By early 2023, Silicon Valley Bank was in what the Fed calls a “horizontal review,” a test meant to measure the strength of risk management. That checkup identified more deficiencies, but at that point, the bank’s days were numbered.

In early March 2023, the bank faced a run and failed, sending fear across the broader American banking system that ultimately led to a sweeping government intervention meant to prevent panic from spreading. Credit Suisse, which was caught up in the panic that followed Silicon Valley Bank’s demise, was taken over by UBS in a hastily arranged deal put together by the Swiss government.

Still, the extent of known issues at the bank raises questions about whether Fed bank examiners or the Fed’s Board of Governors in Washington could have done more to force the institution to address weaknesses. Whatever intervention was staged was too little to save the bank, but why remains to be seen. The Fed’s report is expected to explain information about Silicon Valley Bank that is usually kept private as part of the confidential bank oversight process. It will also include any recommendations for regulatory fixes.

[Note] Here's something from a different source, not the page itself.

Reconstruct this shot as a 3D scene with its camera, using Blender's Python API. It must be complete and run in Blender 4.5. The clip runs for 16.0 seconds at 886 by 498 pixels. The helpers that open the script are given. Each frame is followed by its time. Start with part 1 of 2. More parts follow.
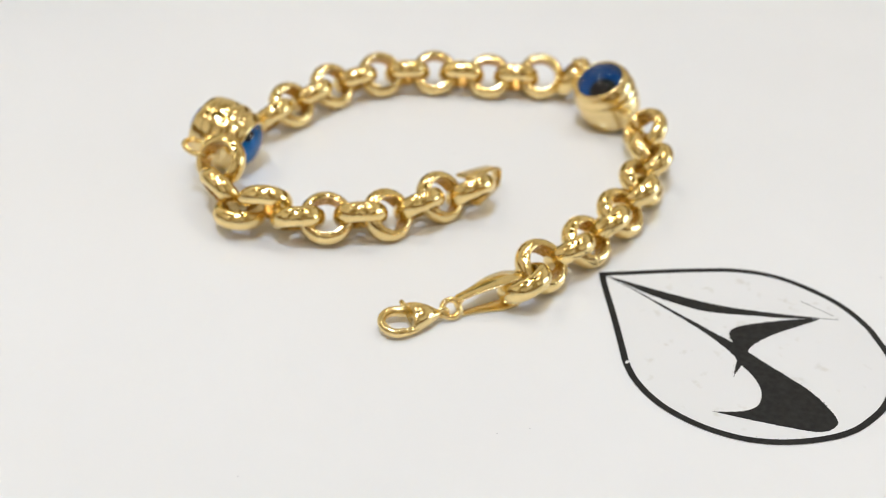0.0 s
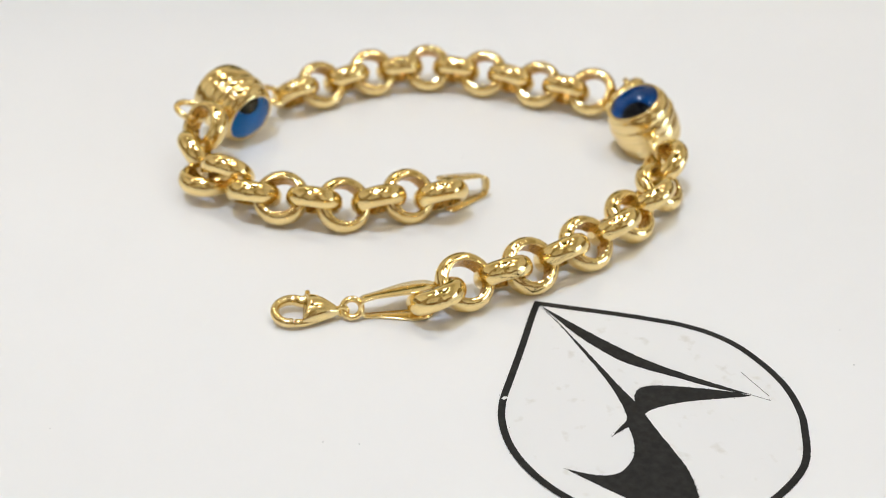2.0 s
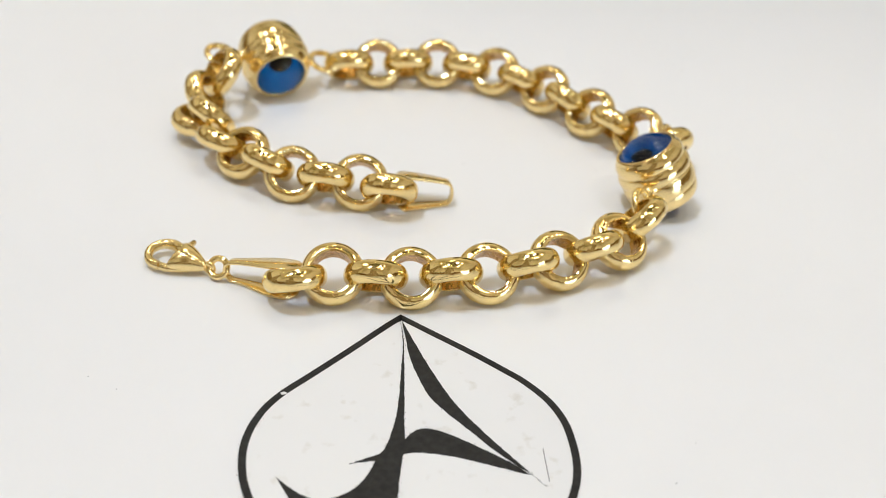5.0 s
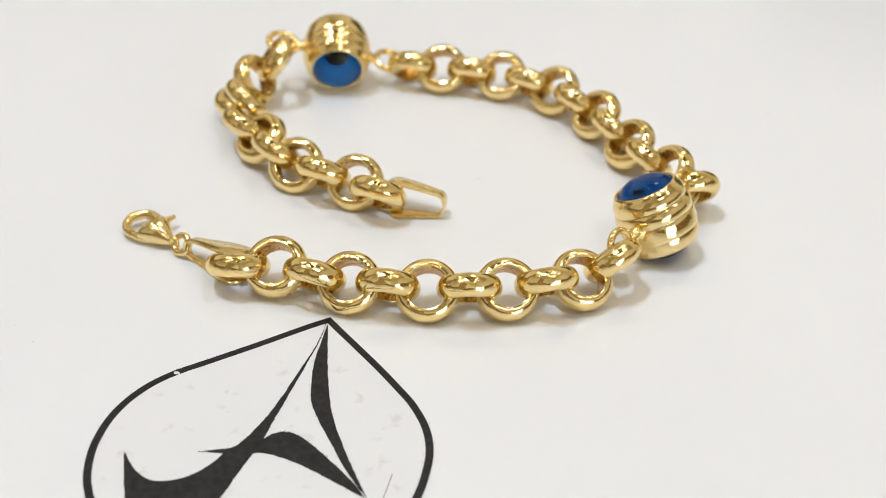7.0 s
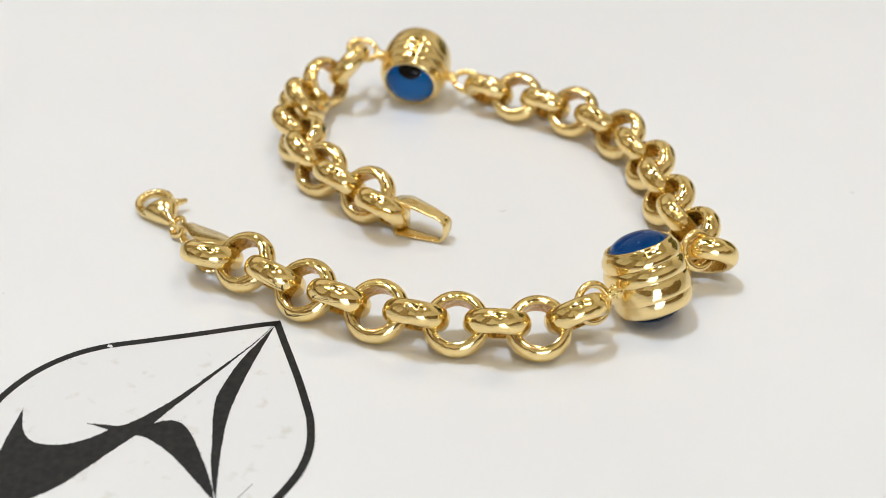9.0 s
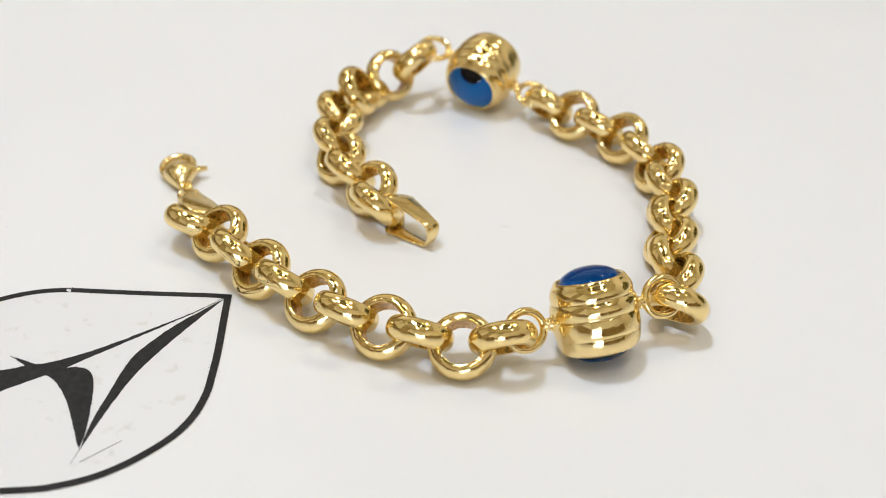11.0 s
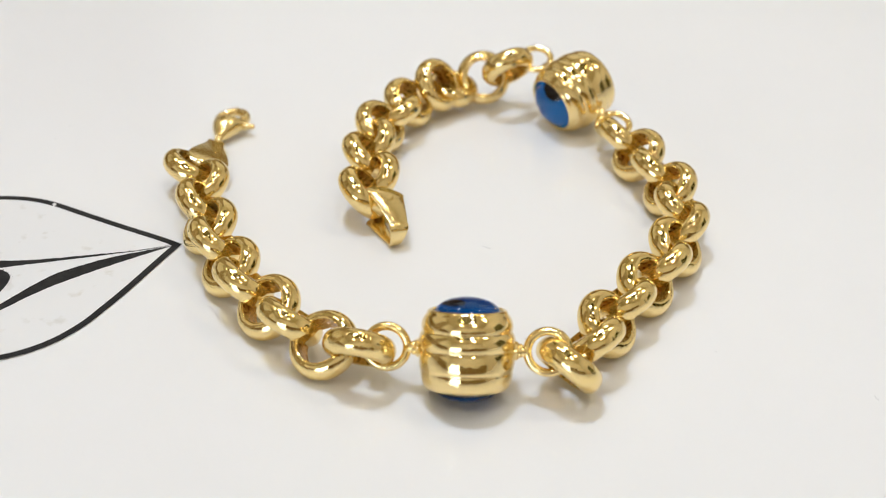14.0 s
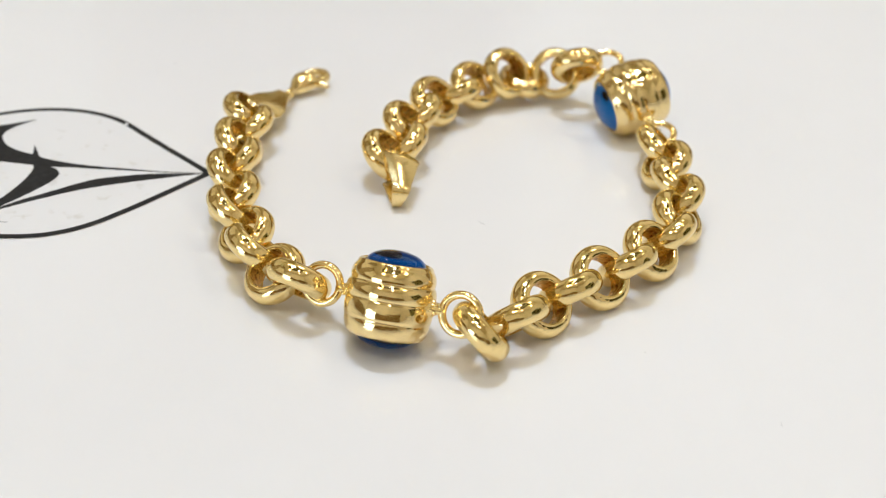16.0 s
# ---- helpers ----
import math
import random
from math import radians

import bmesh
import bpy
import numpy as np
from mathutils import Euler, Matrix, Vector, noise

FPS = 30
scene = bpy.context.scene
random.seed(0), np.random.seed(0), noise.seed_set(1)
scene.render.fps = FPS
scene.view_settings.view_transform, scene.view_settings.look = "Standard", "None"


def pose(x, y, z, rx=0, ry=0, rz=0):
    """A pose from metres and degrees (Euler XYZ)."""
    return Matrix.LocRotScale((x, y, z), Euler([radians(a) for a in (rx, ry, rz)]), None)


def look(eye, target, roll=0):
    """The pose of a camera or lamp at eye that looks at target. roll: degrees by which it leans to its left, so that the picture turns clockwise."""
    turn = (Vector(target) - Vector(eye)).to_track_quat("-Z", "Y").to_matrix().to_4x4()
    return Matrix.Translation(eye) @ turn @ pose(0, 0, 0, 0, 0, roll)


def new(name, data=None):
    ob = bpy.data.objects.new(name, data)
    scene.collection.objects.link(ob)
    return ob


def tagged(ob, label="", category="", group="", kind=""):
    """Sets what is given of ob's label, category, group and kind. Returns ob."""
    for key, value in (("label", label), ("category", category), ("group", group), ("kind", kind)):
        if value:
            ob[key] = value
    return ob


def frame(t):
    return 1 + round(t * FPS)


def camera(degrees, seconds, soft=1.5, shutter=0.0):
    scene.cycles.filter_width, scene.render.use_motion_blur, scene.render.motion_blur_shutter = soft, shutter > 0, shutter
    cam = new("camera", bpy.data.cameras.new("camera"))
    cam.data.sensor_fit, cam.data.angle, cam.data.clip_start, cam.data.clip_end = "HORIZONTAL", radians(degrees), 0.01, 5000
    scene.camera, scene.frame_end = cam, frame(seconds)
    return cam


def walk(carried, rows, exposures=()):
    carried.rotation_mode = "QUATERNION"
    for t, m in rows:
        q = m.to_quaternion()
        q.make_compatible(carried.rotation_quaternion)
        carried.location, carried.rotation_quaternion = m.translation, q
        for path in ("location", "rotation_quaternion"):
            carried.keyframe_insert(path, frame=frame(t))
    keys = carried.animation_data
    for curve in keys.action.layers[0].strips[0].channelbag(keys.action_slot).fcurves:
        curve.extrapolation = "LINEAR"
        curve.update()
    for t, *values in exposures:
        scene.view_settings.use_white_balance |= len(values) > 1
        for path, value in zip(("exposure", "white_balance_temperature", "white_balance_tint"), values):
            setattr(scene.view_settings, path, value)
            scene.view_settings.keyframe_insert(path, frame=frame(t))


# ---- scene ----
MM = 0.001

cam = camera(37.27, 16.0, soft=0.15)
# seconds, eye in millimetres, viewing direction, roll in degrees
PATH = [
    (0, (-79.32, -90.99, 83.53), (0.44777, 0.69546, -0.56199), 2.62),
    (0.5, (-72.06, -101.68, 87.24), (0.38497, 0.73114, -0.56324), 2.17),
    (1, (-62.20, -106.95, 90.64), (0.32042, 0.75743, -0.56889), 1.81),
    (1.5, (-47.65, -105.58, 84.24), (0.25981, 0.78521, -0.56210), 1.38),
    (2, (-35.22, -102.83, 79.76), (0.19821, 0.80337, -0.56152), 1.71),
    (2.5, (-25.97, -99.24, 76.81), (0.14298, 0.81420, -0.56270), 2.61),
    (3, (-16.00, -99.67, 76.24), (0.08141, 0.82345, -0.56152), 2.30),
    (3.5, (-5.74, -100.66, 76.42), (0.01793, 0.82464, -0.56537), 2.21),
    (4, (3.81, -100.79, 75.19), (-0.04011, 0.83094, -0.55491), 2.71),
    (6.5, (50.05, -86.21, 76.99), (-0.34441, 0.74703, -0.56862), 2.10),
    (7, (57.80, -81.26, 76.37), (-0.40417, 0.71917, -0.56519), 1.62),
    (7.5, (64.89, -75.65, 76.12), (-0.45717, 0.68744, -0.56428), 1.52),
    (8, (71.22, -69.86, 74.52), (-0.51035, 0.65499, -0.55726), 1.40),
    (10.5, (97.51, -35.39, 74.60), (-0.71798, 0.42158, -0.55387), 1.43),
    (11, (101.14, -27.60, 73.95), (-0.74733, 0.37139, -0.55097), 1.42),
    (11.5, (103.93, -18.99, 73.34), (-0.77424, 0.31342, -0.54983), 1.38),
    (12, (105.57, -10.52, 73.06), (-0.79268, 0.25520, -0.55365), 1.44),
    (12.5, (107.02, -1.24, 71.59), (-0.81093, 0.19688, -0.55103), 1.30),
    (13, (108.37, 6.12, 71.19), (-0.82124, 0.14233, -0.55255), 1.46),
    (13.5, (108.73, 14.69, 70.67), (-0.83249, 0.08189, -0.54795), 1.42),
    (14, (108.20, 23.40, 70.76), (-0.83677, 0.01804, -0.54726), 1.51),
    (14.5, (106.88, 31.13, 70.88), (-0.83554, -0.04016, -0.54795), 2.15),
    (15, (104.98, 39.13, 69.75), (-0.83142, -0.09878, -0.54679), 2.17),
    (15.5, (108.91, 48.63, 69.42), (-0.82287, -0.16159, -0.54477), 2.55),
    (16, (112.27, 57.10, 70.28), (-0.81353, -0.22389, -0.53669), 2.58),
]
walk(cam, [(t, look(Vector(eye) * MM, (Vector(eye) + 100 * Vector(way)) * MM, roll)) for t, eye, way, roll in PATH],
     exposures=[(0.0, 0.22), (16.0, 0.22)])
cam.data.dof.use_dof = True
cam.data.dof.focus_distance = 0.121
cam.data.dof.aperture_fstop = 36.0

# ---- light ----
world = bpy.data.worlds.new("world")
scene.world = world
world.use_nodes = True
world.node_tree.nodes["Background"].inputs[0].default_value = (0.9, 0.95, 1.0, 1)
world.node_tree.nodes["Background"].inputs[1].default_value = 6.0

CEILING = 1.7
# x, y in metres, size, watts, colour
WHITE, WARM, AMBER = (0.69, 0.82, 1.03), (0.98, 0.89, 0.73), (1.0, 0.76, 0.30)
SPOTS = [
    (-0.32, -0.16, 0.34, 21.0, WHITE),
    (0.24, 0.26, 0.20, 4.5, WHITE),
    (0.10, -0.30, 0.11, 1.3, AMBER),
    (0.72, -0.46, 0.28, 6.0, WARM),
    (-0.58, -0.70, 0.24, 4.0, WARM),
    (0.80, 0.46, 0.24, 4.5, WARM),
    (-0.30, 0.60, 0.11, 1.3, AMBER),
    (-0.30, 1.00, 0.28, 6.0, WARM),
    (-1.05, 0.30, 0.24, 4.0, WARM),
]


# ---- materials ----
def material(name):
    m = bpy.data.materials.new(name)
    m.use_nodes = True
    nodes, links = m.node_tree.nodes, m.node_tree.links
    return m, nodes, links, nodes["Principled BSDF"]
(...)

The bank’s downfall and the chain reaction it set off is also likely to result in a broader push for stricter bank oversight. Typically, banks with fewer than $250 billion in assets are excluded from the most onerous parts of bank oversight, and that has been even more true since a “tailoring” law that passed in 2018 during the Trump administration and was put in place by the Fed in 2019. Those changes left smaller banks with less stringent rules. Silicon Valley Bank was still below that threshold, and its collapse revealed that even banks that are not large enough to be deemed globally systemic can cause sweeping problems in the American banking system.